Problem to solve: Check each line of the material below, and copy it if it holds the string "script".

..............................

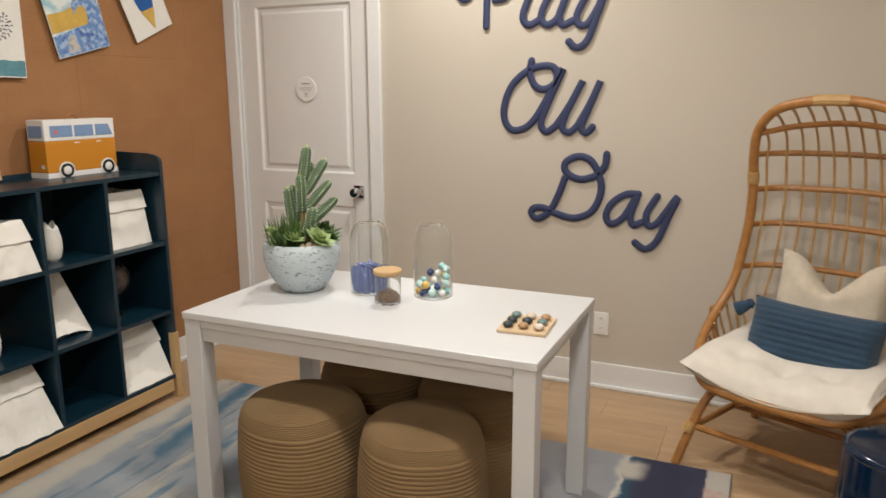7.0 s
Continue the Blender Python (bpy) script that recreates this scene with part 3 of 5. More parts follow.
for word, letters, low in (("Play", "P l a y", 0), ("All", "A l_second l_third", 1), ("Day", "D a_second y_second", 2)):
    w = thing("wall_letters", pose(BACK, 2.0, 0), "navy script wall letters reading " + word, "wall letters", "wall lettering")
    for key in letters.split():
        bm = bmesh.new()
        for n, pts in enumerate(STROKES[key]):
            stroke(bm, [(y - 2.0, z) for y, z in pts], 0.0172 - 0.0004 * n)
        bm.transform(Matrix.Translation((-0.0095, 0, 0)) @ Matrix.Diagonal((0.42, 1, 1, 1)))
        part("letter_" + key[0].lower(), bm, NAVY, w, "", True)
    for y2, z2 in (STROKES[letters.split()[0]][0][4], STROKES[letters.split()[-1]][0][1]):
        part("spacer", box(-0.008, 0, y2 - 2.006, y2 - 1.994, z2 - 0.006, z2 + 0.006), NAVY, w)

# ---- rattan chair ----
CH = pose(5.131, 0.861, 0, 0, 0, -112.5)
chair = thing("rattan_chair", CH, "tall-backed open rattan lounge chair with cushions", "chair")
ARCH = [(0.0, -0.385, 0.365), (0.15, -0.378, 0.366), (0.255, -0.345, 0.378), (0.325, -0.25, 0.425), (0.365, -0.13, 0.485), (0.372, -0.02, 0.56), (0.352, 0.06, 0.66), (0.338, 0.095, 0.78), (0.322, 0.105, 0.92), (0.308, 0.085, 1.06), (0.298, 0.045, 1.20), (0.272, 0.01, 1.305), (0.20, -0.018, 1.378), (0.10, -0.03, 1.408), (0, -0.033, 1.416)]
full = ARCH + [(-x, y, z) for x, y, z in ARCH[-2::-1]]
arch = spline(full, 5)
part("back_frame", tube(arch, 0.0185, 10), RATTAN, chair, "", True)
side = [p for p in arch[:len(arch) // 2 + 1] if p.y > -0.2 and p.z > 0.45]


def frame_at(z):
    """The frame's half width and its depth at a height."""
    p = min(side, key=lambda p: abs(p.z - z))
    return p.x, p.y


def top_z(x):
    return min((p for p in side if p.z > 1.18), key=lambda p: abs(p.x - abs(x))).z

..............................

Answer to the problem:
Continue the Blender Python (bpy) script that recreates this scene with part 3 of 5. More parts follow.
    w = thing("wall_letters", pose(BACK, 2.0, 0), "navy script wall letters reading " + word, "wall letters", "wall lettering")